Robert Reich just reports because this stuff writes itself.

It would appear that MalWart just announced it third straight quarter of declining sales and William S. Simon, the CEO, has figured out that his customers income is going down while costs aren’t.

Mr. Reich thinks he might consider giving his employees a raise that might enable some of them to get off all of the public assistance programs they now qualify for, but that would never occur to Mr. Simon who can’t figure out that MalWart is the largest single employer of its customer base.

Between the cut in food stamps and the possibility of another government shutdown in December, I don’t think it is unreasonable to assume that MalWart will have a rather bleak Christmas season, and will post negative numbers for all of 2013.

3 comments

1 Badtux { 11.16.13 at 11:25 pm }

I was in Mal-Wart today picking up some odds and ends like oil (cheaper at Mal-Wart), insulating spray foam and Gorilla Tape (to spray in the ends of my bumpers now that I cut the bumpers off, then seal) and it was a ghost town. But they only had three checkouts open so it was a ghost town that you had to wait twenty minutes to exit. And they wonder why it’s a ghost town, with customer service so bad and prices that aren’t so good compared to, say, the dollar stores? Harumph!

2 Steve Bates { 11.17.13 at 10:11 am }

Well, let’s see. In each of the last 10 years, I bought from MalWart, ah, $0.00. And this year so far, I’ve bought from MalWart exactly, ah, $0.00.
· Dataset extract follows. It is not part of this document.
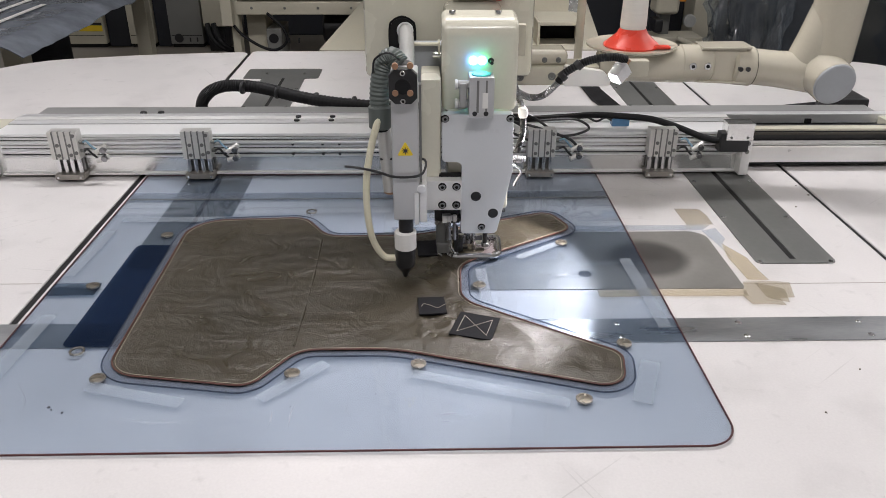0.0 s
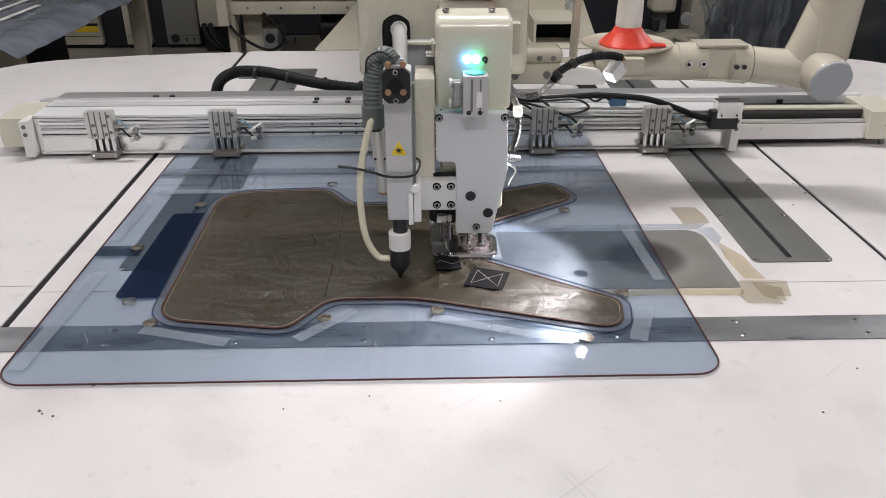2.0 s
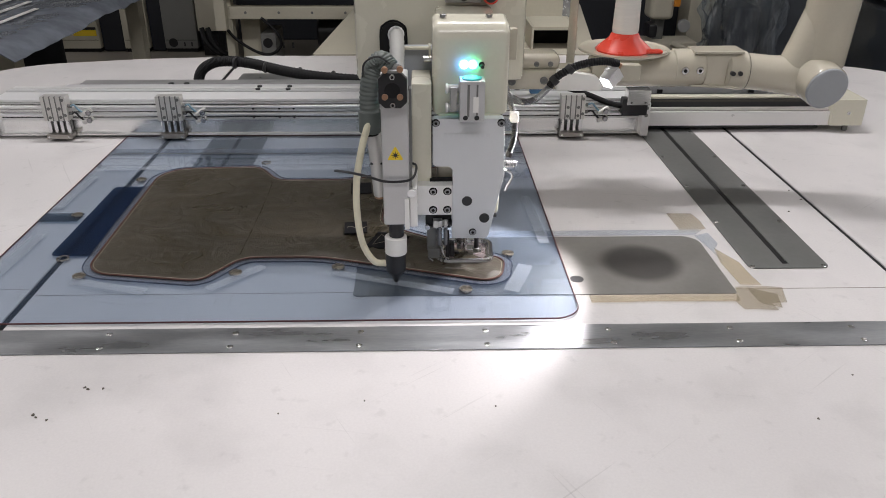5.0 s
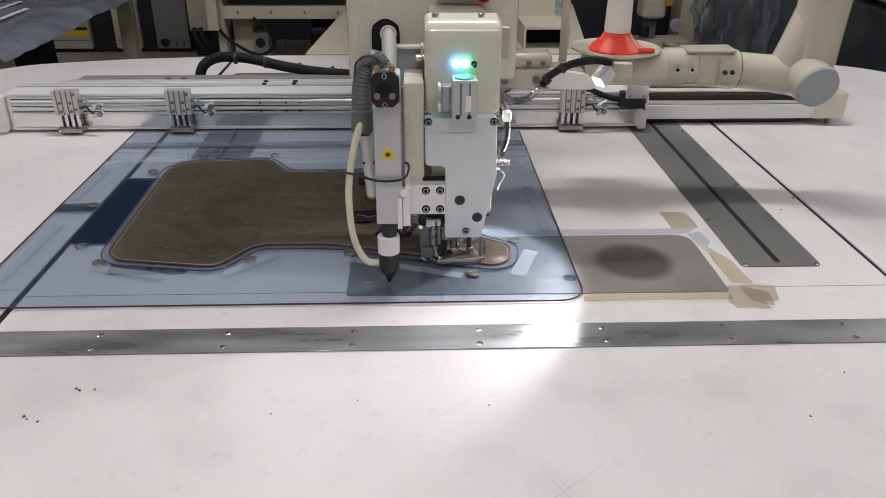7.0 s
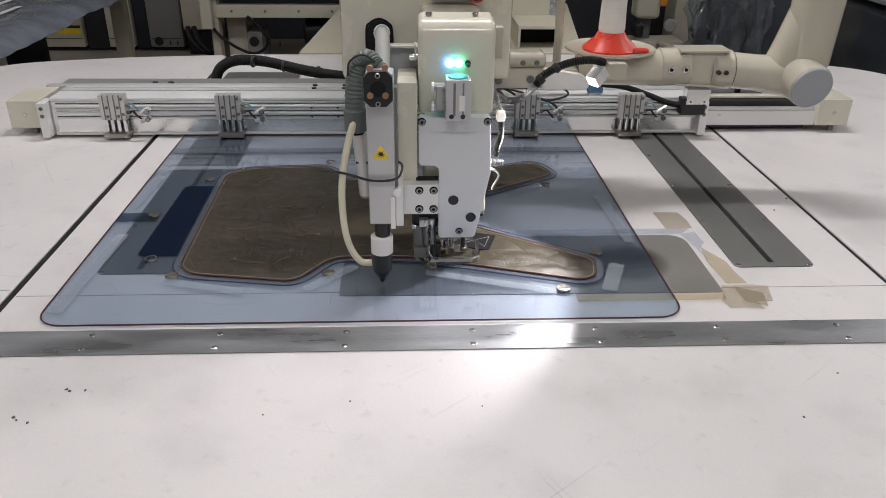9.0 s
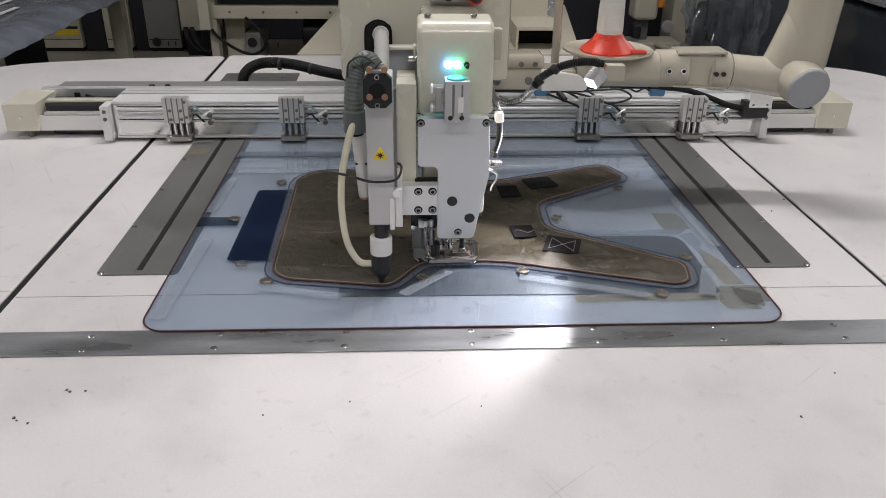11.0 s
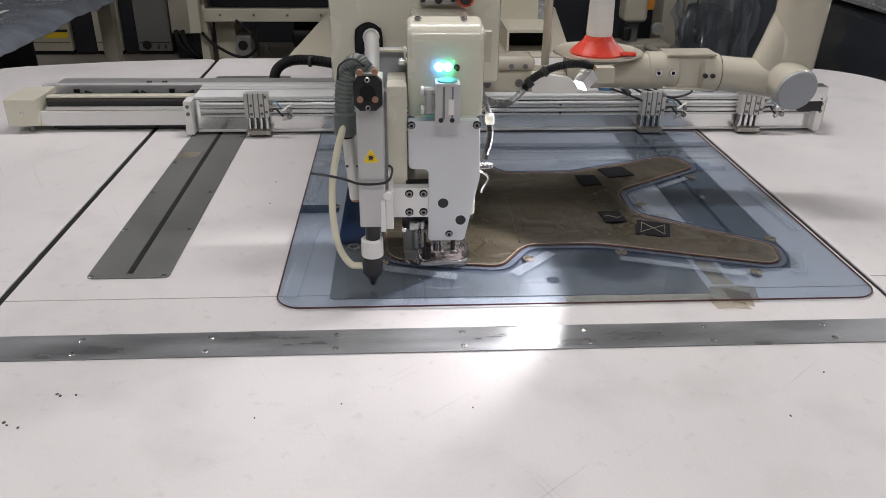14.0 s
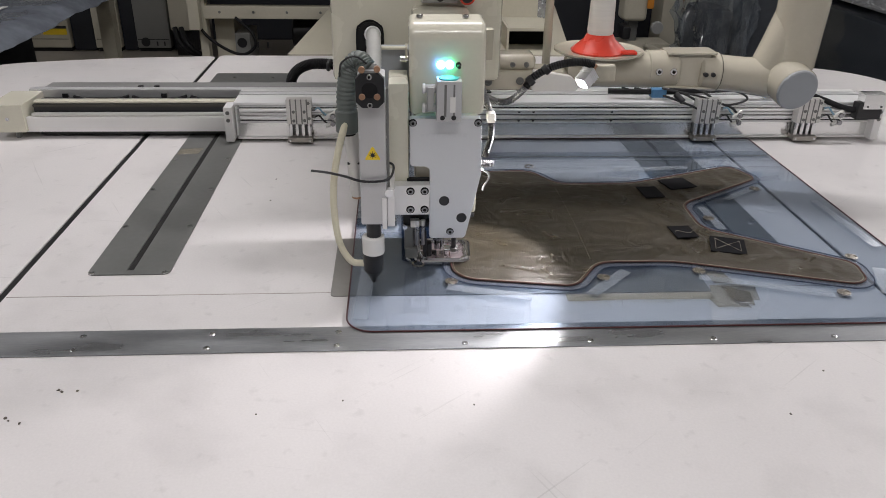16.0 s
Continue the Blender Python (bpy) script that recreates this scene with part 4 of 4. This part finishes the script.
eyelet_m = surface("tarnished_eyelet", (0.50, 0.46, 0.41), 0.25, 0.9, 0.2, 60, 0.05)
core_bm = turned([(0, 0.0088), (0.0016, 0.0087), (0.0021, 0.0070)], (0, 0, 0), (0, 0, 1), None, 20)
eyelet = part("eyelet", eyelet_bm, eyelet_m, template, "tarnished metal eyelet")
core_a = part("eyelet_core", core_bm, surface("eyelet_disc", (0.42, 0.38, 0.32), 0.28, 0.85, 0.2, 60, 0.05), eyelet)
eyelet.location = (-0.327, -0.775, 0.0056)
for ex, ey, full in ((-0.048, -0.768, 1), (0.137, -0.748, 1), (0.369, -0.836, 1), (0.457, -0.699, 1), (0.243, -0.512, 1), (0.415, -0.347, 1), (-0.366, -0.300, 1), (-0.093, -0.190, 0), (-0.436, -0.503, 1), (-0.384, -0.706, 0)):
    c = place(eyelet, ex, ey, 0.0058, template)
    if full:
        k = core_a.copy()
        scene.collection.objects.link(k)
        k.parent = c

# the cloth piece held in the template
cloth = thing("cloth_panel", 0, 0, 0, "olive-brown coated cloth panel with forked end, stitched edge", "cloth panel")
CORNERS = [(-0.333, -0.238, 0.075), (-0.100, -0.224, 0.05), (-0.045, -0.314, 0.05), (0.130, -0.313, 0.20), (0.410, -0.202, 0.028), (0.447, -0.287, 0.030), (0.213, -0.437, 0.055), (0.209, -0.565, 0.06),
           (0.449, -0.728, 0.030), (0.433, -0.818, 0.036), (0.10, -0.712, 0.25), (-0.045, -0.712, 0.05), (-0.104, -0.803, 0.036), (-0.322, -0.767, 0.055)]
outline = rounded(CORNERS, 10)


def cloth_mesh():
    """The panel as a fine grid cut by its outline, with soft creases pressed into it."""
    own = bmesh.new()
    border = []
    for k, q in enumerate(outline):
        steps = max(1, int((q - outline[k - 1]).length / 0.008))
        border += [outline[k - 1].lerp(q, i / steps) for i in range(steps)]
    vs = [own.verts.new((q.x, q.y, 0.0085)) for q in outline]
    f = own.faces.new(vs)
    bmesh.ops.triangulate(own, faces=[f])
    for ax in (0, 1):
        for k in range(-38, 51) if ax == 0 else range(-92, -20):
            co, no = (Vector((k * 0.009, 0, 0)), Vector((1, 0, 0))) if ax == 0 else (Vector((0, k * 0.009, 0)), Vector((0, 1, 0)))
            bmesh.ops.bisect_plane(own, geom=own.verts[:] + own.edges[:] + own.faces[:], plane_co=co, plane_no=no)
    for v in own.verts:
        x, y = v.co.x, v.co.y
        flat = min(1.0, max(0.0, min((q.x - x) ** 2 + (q.y - y) ** 2 for q in border) ** 0.5 - 0.005) / 0.013)
        soft = noise.noise(Vector((x * 9, y * 14, 0.3))) * 0.0016 + noise.noise(Vector((x * 26, y * 30, 4))) * 0.0009
        fork = max(0, min(1, (x - 0.0) / 0.15))
        fold = 1 - abs(noise.noise(Vector((x * 20 + y * 9, y * 8 - x * 5, 9))))
        v.co.z += flat * (soft + fork * (0.0020 * noise.noise(Vector((x * 48 + y * 16, y * 26 - x * 9, 9))) + 0.0007 * noise.noise(Vector((x * 90, y * 80, 3))) + 0.0034 * fold ** 7 + 0.0018 * (1 - abs(noise.noise(Vector((x * 28 - y * 30, y * 12, 5))))) ** 6) + 0.0014 * (1 - abs(noise.noise(Vector((x * 3, y * 22, 2))))) ** 8)
    return own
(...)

So MalWart’s profit from me is, no, not $0, but however much its employees collected in SNAP because MalWart doesn’t pay them a living wage, plus any tax breaks local governments gave them to build one of their godforsaken stores in a community, plus any land they acquired cheap by a city’s exercising eminent domain in their behalf, plus… yes, MalWart should be doing quite well off me.

(Sorry SOBs… absent some compelling reason, I won’t trade with a company that treats its people and its communities as badly as MalWart does.)

3 Bryan { 11.17.13 at 9:50 pm }

While my neighbors who used to shop at MalWart have stopped since the Dollar General opened just a few blocks away they noted that is was definitely not cheaper when the shelves weren’t stocked and you couldn’t buy everything you needed in one trip.

The problem is that all changes in sales are ‘remedied’ by adjustment to the work force. It doesn’t occur to them that people will leave if it takes too long to check out, or something they wanted wasn’t on the shelves because there weren’t enough people working to stock the store. It is obvious that management doesn’t understand retail and thinks that people will put up with anything if you have the lowest price.